Mercado fechado – Trabalhar no Brasil não é tarefa
fácil para advogados estrangeiros. Por questões regulatórias e pelos
investimentos que os escritórios nacionais têm de fazer nestes
profissionais, acaba compensando, financeiramente, trabalhar com as
centenas de jovens advogados que são colocados anualmente no mercado
brasileiro – mesmo que eles não tenham a vivência e a cultura de outra
nação. “O visto de trabalho também é um problema. Pois, ao trazer um
estrangeiro para o Brasil, o escritório deve arcar com toda essa parte
burocrática”, afirma o sócio de um escritório brasileiro.
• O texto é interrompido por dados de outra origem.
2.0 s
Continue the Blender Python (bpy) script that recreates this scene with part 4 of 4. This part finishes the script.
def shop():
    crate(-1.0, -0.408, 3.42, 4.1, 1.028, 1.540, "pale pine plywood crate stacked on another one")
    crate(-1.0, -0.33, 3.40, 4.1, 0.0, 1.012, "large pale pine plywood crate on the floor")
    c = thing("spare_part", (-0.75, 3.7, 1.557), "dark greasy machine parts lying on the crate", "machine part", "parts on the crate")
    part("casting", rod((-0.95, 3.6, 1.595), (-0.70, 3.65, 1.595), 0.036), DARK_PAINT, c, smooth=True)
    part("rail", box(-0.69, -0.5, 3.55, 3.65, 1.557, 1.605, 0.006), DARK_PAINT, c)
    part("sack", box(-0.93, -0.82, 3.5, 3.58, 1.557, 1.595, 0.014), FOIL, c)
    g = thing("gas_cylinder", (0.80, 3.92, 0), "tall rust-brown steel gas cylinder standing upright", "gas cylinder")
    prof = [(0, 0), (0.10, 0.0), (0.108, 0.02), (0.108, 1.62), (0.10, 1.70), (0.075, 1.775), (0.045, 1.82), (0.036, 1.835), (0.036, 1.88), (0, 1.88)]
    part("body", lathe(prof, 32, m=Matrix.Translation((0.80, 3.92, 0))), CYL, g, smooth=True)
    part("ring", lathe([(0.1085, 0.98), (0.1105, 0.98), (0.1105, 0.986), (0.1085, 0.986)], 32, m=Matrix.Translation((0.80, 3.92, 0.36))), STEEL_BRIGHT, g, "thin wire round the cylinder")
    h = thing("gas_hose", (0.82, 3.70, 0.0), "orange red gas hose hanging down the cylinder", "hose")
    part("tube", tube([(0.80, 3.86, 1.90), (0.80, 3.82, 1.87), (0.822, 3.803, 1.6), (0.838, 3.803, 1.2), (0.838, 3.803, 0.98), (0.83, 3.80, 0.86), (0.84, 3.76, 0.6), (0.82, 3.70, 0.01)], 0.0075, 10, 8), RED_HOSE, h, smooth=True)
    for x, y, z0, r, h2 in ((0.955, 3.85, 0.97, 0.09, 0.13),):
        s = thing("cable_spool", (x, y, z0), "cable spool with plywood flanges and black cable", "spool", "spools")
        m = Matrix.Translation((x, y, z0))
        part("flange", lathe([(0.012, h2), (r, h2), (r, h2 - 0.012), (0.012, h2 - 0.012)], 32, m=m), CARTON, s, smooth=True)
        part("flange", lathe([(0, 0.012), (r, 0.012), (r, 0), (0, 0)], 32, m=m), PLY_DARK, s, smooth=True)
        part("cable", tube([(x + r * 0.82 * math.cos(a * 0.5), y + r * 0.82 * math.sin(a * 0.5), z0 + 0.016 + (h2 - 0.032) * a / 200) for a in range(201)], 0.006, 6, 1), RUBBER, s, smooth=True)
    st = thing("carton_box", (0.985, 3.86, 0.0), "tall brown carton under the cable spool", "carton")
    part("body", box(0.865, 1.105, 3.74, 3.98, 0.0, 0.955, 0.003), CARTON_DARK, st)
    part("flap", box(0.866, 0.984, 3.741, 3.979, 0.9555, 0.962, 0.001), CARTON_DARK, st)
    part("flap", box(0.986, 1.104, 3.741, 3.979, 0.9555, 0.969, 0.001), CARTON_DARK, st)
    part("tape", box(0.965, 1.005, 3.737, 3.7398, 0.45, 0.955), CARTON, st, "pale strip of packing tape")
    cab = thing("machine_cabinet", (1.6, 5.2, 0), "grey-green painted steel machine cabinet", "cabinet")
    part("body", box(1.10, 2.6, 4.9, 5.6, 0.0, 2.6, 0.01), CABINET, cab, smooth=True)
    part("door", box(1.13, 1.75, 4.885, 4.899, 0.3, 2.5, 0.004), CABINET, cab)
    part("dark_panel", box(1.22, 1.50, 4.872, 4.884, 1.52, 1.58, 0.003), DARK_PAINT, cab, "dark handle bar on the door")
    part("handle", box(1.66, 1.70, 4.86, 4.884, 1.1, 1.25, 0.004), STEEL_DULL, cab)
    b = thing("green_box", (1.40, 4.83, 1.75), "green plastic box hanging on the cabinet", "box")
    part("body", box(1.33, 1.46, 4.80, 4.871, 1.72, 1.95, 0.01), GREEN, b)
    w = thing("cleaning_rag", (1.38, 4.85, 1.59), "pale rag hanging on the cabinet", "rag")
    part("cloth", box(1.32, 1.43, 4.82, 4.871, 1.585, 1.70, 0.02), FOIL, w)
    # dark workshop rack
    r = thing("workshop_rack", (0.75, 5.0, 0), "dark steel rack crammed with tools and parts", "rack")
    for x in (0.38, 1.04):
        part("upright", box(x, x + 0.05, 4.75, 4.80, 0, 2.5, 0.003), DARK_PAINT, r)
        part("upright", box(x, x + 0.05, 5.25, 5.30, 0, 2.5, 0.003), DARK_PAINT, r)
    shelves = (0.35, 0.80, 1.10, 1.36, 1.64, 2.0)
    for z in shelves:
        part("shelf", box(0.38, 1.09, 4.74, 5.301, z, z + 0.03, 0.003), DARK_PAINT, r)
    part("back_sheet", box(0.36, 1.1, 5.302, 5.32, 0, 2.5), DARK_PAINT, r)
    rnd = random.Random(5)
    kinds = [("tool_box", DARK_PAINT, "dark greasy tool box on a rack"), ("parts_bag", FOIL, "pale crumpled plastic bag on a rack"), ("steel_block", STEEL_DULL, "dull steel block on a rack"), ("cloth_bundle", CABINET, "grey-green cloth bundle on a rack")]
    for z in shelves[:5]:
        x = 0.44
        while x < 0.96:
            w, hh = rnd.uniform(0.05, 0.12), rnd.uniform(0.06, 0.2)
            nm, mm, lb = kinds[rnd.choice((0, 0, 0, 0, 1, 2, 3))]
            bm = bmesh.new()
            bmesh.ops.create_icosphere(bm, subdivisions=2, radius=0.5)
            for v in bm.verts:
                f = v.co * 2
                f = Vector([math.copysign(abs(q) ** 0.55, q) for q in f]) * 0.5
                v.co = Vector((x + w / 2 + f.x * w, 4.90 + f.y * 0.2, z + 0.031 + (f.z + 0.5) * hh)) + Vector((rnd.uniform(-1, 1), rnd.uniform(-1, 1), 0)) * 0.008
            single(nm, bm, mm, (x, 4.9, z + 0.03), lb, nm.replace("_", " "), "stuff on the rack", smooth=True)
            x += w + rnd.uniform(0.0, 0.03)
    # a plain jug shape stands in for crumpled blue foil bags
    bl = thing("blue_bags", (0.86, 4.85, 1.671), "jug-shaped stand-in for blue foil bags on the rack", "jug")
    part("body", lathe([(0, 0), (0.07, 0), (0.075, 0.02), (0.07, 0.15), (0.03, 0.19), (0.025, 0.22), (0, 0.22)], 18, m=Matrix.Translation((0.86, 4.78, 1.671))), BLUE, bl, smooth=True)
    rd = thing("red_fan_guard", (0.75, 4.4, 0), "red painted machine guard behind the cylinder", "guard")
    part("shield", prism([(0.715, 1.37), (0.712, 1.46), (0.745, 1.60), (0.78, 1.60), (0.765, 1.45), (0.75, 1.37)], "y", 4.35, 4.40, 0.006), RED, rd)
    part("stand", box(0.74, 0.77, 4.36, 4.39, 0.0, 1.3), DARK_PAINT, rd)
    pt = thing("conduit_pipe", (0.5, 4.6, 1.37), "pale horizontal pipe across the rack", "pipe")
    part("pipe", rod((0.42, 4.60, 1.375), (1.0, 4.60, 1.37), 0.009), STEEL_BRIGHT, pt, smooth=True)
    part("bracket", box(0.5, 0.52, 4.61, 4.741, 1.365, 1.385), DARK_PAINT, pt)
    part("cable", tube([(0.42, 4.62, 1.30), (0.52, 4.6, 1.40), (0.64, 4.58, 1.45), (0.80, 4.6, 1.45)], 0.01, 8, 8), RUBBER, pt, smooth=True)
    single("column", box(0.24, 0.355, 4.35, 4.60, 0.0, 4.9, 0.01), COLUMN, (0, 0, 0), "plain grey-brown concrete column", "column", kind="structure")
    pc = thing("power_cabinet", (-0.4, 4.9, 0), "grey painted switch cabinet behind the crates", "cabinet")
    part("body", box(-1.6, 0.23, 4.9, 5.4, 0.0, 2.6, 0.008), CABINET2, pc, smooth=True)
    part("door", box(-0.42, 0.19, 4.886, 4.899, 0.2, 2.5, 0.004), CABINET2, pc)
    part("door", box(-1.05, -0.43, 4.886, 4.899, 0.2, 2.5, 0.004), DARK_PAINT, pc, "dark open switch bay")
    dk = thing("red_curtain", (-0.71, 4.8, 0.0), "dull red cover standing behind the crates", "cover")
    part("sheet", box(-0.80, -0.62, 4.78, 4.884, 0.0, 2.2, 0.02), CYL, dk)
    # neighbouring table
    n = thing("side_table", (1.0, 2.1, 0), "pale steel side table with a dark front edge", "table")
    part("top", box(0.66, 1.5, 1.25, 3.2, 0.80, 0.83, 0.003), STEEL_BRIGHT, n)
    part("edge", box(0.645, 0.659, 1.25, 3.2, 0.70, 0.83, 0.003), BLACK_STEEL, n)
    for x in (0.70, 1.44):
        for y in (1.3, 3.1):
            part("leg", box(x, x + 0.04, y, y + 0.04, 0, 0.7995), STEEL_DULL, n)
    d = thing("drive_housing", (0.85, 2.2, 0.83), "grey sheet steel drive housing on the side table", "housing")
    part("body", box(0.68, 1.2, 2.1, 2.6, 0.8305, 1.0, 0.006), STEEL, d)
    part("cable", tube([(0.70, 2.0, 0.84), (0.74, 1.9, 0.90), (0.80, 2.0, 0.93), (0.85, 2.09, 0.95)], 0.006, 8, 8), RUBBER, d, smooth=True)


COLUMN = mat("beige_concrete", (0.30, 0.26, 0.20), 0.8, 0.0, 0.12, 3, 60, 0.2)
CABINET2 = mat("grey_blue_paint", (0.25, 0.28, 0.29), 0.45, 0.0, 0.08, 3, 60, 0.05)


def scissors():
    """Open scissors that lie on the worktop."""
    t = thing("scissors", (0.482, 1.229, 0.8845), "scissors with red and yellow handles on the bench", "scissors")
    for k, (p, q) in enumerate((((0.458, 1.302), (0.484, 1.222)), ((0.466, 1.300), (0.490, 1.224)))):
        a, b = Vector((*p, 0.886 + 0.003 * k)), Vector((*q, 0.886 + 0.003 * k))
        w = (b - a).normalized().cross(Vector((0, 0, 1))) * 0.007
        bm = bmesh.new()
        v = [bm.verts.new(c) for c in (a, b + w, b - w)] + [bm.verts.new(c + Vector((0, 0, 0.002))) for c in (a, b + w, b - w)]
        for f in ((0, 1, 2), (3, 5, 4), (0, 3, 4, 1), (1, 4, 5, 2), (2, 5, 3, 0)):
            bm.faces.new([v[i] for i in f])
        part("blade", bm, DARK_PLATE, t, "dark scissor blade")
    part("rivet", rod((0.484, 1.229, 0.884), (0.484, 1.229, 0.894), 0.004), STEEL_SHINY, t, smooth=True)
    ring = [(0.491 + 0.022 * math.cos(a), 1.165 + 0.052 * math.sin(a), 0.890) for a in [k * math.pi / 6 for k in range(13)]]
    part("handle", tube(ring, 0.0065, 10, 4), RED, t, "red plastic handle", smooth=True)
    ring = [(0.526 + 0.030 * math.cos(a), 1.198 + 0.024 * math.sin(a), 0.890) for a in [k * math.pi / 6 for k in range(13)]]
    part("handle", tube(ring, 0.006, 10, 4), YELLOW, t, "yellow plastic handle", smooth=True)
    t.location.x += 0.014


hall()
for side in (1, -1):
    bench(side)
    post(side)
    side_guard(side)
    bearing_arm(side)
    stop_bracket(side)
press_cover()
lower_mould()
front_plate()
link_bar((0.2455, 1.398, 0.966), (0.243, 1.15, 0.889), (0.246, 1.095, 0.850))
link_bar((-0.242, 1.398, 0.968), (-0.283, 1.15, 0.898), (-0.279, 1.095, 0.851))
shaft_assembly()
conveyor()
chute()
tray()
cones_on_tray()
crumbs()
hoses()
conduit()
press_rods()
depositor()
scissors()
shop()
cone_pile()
Outro indício da austeridade deste setor no Brasil é a difícil entrada
de grandes escritórios de advocacia estrangeiros, que também estão
interessados nas milionárias negociações do mercado doméstico. A
legislação não permite que tais escritórios se estabeleçam no país, e
nem que seus advogados atuem em nosso mercado. Por isso, eles têm
buscado, de forma agressiva, constituir sociedades com escritórios
nacionais – abocanhando profissionais das principais bancas por salários
interessantes. As entradas mais recentes foram a dos escritórios
americanos Mayer Brown (em parceria com o Tauil & Chequer), DLA
Piper (associado ao Campos Mello) e o Linklaters (em sociedade com o
Lafosse Advogados).
A chegada imponente assustou os escritórios brasileiros sobretudo pelo
temor de que, para ganhar mercado, os estrangeiros apliquem taxas
inferiores àquelas praticadas no mercado nacional. “Eles fizeram isso na
Espanha e isso gerou uma redução grande no número de escritórios
nacionais”, relembra um advogado associado a um escritório com sede em
São Paulo. Em outros casos, como o do escritório americano Milbank, a
chegada no mercado não se deu por meio de associação, e sim pela
abertura de uma filial no país apenas com advogados brasileiros. Tais
bancas poderão ser, inclusive, uma nova opção de entrada para jovens
advogados estrangeiros dispostos a migrar para os trópicos.